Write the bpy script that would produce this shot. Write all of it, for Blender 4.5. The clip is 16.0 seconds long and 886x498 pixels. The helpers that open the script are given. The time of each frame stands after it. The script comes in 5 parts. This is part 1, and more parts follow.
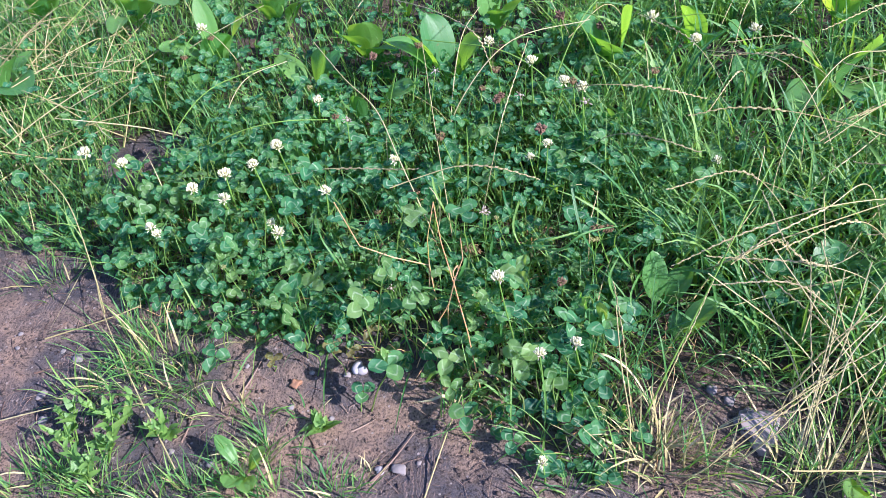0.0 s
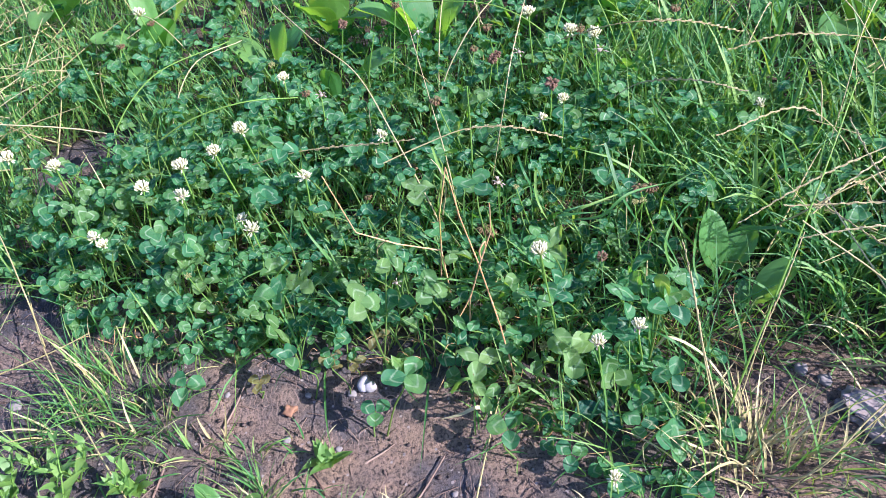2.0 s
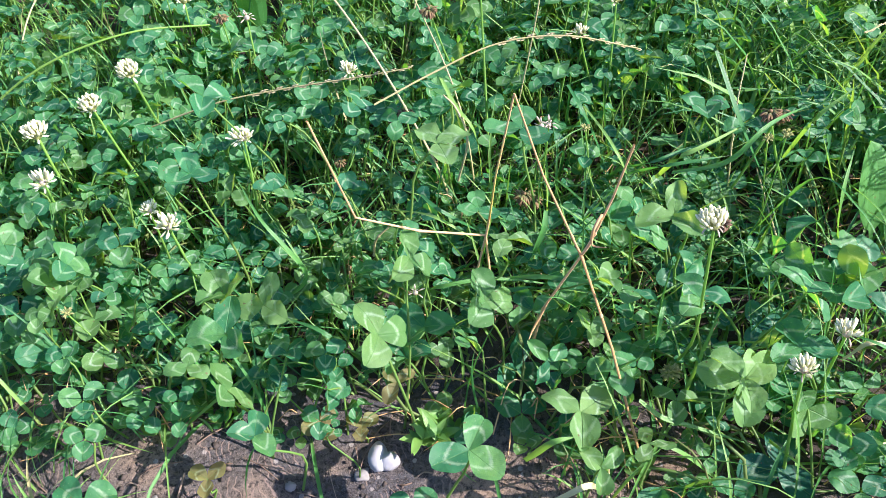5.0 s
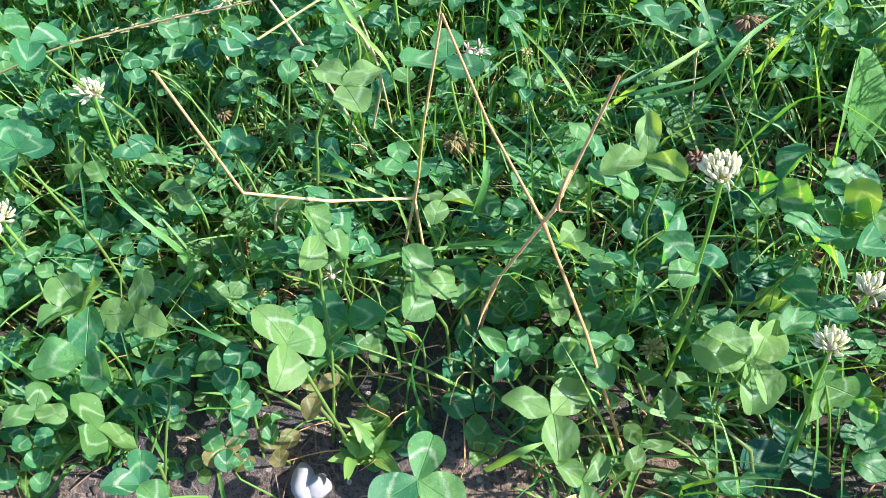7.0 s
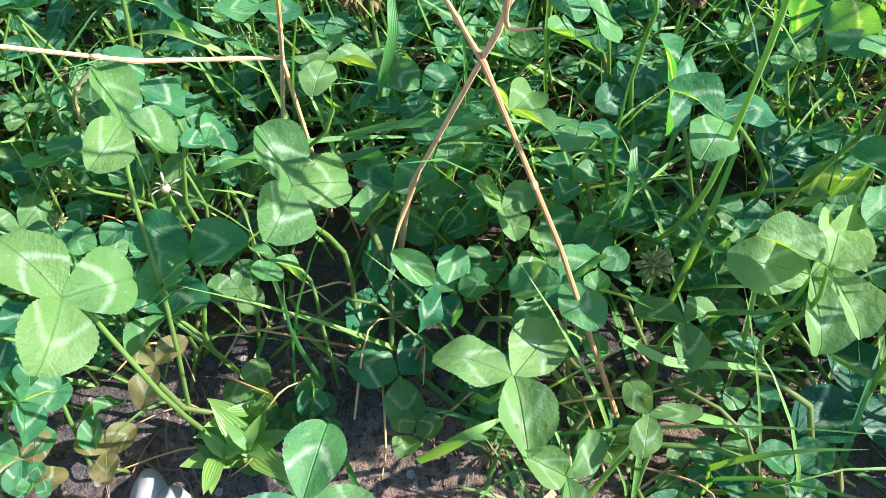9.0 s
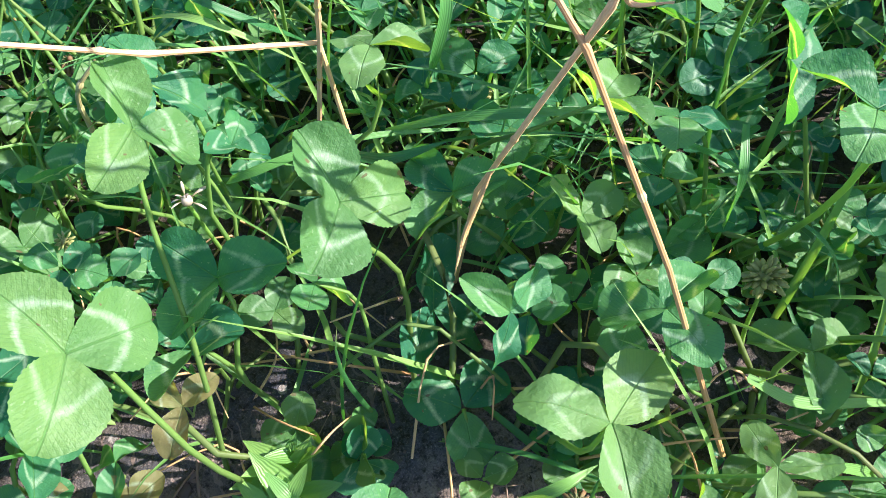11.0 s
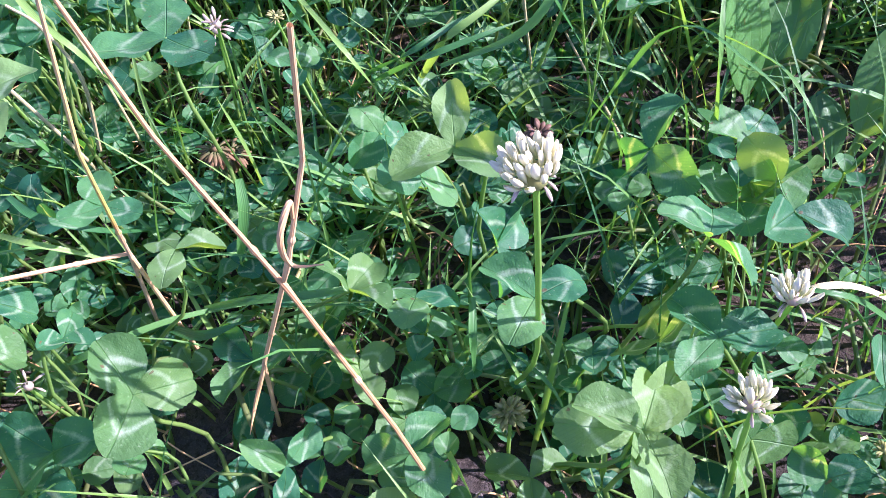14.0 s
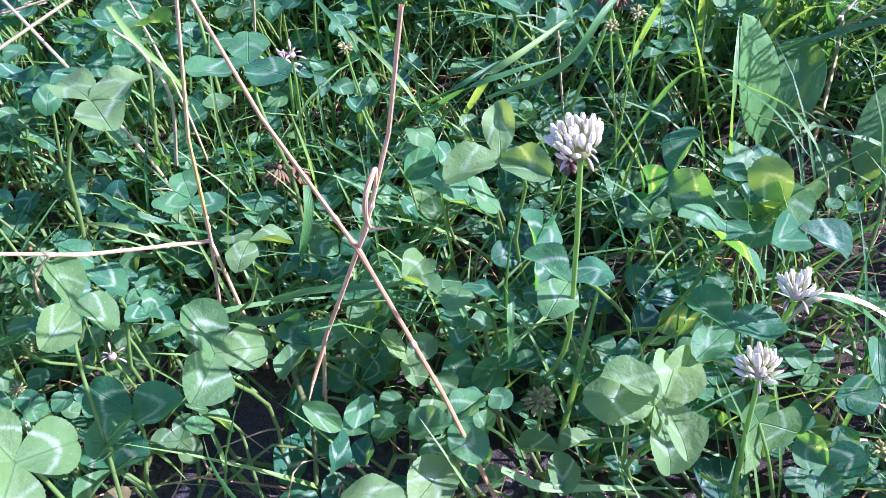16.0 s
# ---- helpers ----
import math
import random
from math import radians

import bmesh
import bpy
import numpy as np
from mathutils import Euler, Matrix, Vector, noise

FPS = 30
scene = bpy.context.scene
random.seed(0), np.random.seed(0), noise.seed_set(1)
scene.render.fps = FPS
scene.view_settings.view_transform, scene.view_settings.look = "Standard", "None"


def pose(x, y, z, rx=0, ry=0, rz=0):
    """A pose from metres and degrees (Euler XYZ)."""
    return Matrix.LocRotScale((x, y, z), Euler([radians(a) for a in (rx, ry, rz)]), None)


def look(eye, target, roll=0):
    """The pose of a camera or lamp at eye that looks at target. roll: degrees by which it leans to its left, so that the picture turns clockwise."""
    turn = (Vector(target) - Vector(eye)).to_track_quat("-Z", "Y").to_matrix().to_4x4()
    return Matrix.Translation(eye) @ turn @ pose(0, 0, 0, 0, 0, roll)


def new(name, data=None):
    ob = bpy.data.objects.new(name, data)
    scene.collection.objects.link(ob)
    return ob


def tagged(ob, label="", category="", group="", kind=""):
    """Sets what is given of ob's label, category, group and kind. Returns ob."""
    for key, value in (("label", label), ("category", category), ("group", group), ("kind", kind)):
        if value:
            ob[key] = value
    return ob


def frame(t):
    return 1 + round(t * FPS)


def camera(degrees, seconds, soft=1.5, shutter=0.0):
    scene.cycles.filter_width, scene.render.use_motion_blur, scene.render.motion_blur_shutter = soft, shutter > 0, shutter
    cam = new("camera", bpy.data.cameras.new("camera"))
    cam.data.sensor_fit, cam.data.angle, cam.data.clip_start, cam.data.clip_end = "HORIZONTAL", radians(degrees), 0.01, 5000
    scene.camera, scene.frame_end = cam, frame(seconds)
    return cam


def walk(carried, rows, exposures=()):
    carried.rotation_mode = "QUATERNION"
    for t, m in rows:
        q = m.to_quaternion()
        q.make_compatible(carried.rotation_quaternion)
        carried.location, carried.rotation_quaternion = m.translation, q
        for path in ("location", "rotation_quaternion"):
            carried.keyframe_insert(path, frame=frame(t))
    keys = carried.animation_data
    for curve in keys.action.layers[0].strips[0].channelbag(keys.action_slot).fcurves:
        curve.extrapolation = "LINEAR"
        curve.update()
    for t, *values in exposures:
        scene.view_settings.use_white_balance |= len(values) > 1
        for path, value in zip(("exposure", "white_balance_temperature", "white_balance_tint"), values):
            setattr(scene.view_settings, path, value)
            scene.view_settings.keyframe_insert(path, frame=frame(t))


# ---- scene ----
■ ■ ■ ■ ■
▶ _AIM_:
Give an exact copy of the material, leaving out every picture.

▶ _FINISHED EXERCISE_:
Write the bpy script that would produce this shot. Write all of it, for Blender 4.5. The clip is 16.0 seconds long and 886x498 pixels. The helpers that open the script are given. The time of each frame stands after it. The script comes in 5 parts. This is part 1, and more parts follow.
0.0 s
2.0 s
5.0 s
7.0 s
9.0 s
11.0 s
14.0 s
16.0 s
# ---- helpers ----
import math
import random
from math import radians

import bmesh
import bpy
import numpy as np
from mathutils import Euler, Matrix, Vector, noise

FPS = 30
scene = bpy.context.scene
random.seed(0), np.random.seed(0), noise.seed_set(1)
scene.render.fps = FPS
scene.view_settings.view_transform, scene.view_settings.look = "Standard", "None"


def pose(x, y, z, rx=0, ry=0, rz=0):
    """A pose from metres and degrees (Euler XYZ)."""
    return Matrix.LocRotScale((x, y, z), Euler([radians(a) for a in (rx, ry, rz)]), None)


def look(eye, target, roll=0):
    """The pose of a camera or lamp at eye that looks at target. roll: degrees by which it leans to its left, so that the picture turns clockwise."""
    turn = (Vector(target) - Vector(eye)).to_track_quat("-Z", "Y").to_matrix().to_4x4()
    return Matrix.Translation(eye) @ turn @ pose(0, 0, 0, 0, 0, roll)


def new(name, data=None):
    ob = bpy.data.objects.new(name, data)
    scene.collection.objects.link(ob)
    return ob


def tagged(ob, label="", category="", group="", kind=""):
    """Sets what is given of ob's label, category, group and kind. Returns ob."""
    for key, value in (("label", label), ("category", category), ("group", group), ("kind", kind)):
        if value:
            ob[key] = value
    return ob


def frame(t):
    return 1 + round(t * FPS)


def camera(degrees, seconds, soft=1.5, shutter=0.0):
    scene.cycles.filter_width, scene.render.use_motion_blur, scene.render.motion_blur_shutter = soft, shutter > 0, shutter
    cam = new("camera", bpy.data.cameras.new("camera"))
    cam.data.sensor_fit, cam.data.angle, cam.data.clip_start, cam.data.clip_end = "HORIZONTAL", radians(degrees), 0.01, 5000
    scene.camera, scene.frame_end = cam, frame(seconds)
    return cam


def walk(carried, rows, exposures=()):
    carried.rotation_mode = "QUATERNION"
    for t, m in rows:
        q = m.to_quaternion()
        q.make_compatible(carried.rotation_quaternion)
        carried.location, carried.rotation_quaternion = m.translation, q
        for path in ("location", "rotation_quaternion"):
            carried.keyframe_insert(path, frame=frame(t))
    keys = carried.animation_data
    for curve in keys.action.layers[0].strips[0].channelbag(keys.action_slot).fcurves:
        curve.extrapolation = "LINEAR"
        curve.update()
    for t, *values in exposures:
        scene.view_settings.use_white_balance |= len(values) > 1
        for path, value in zip(("exposure", "white_balance_temperature", "white_balance_tint"), values):
            setattr(scene.view_settings, path, value)
            scene.view_settings.keyframe_insert(path, frame=frame(t))


# ---- scene ----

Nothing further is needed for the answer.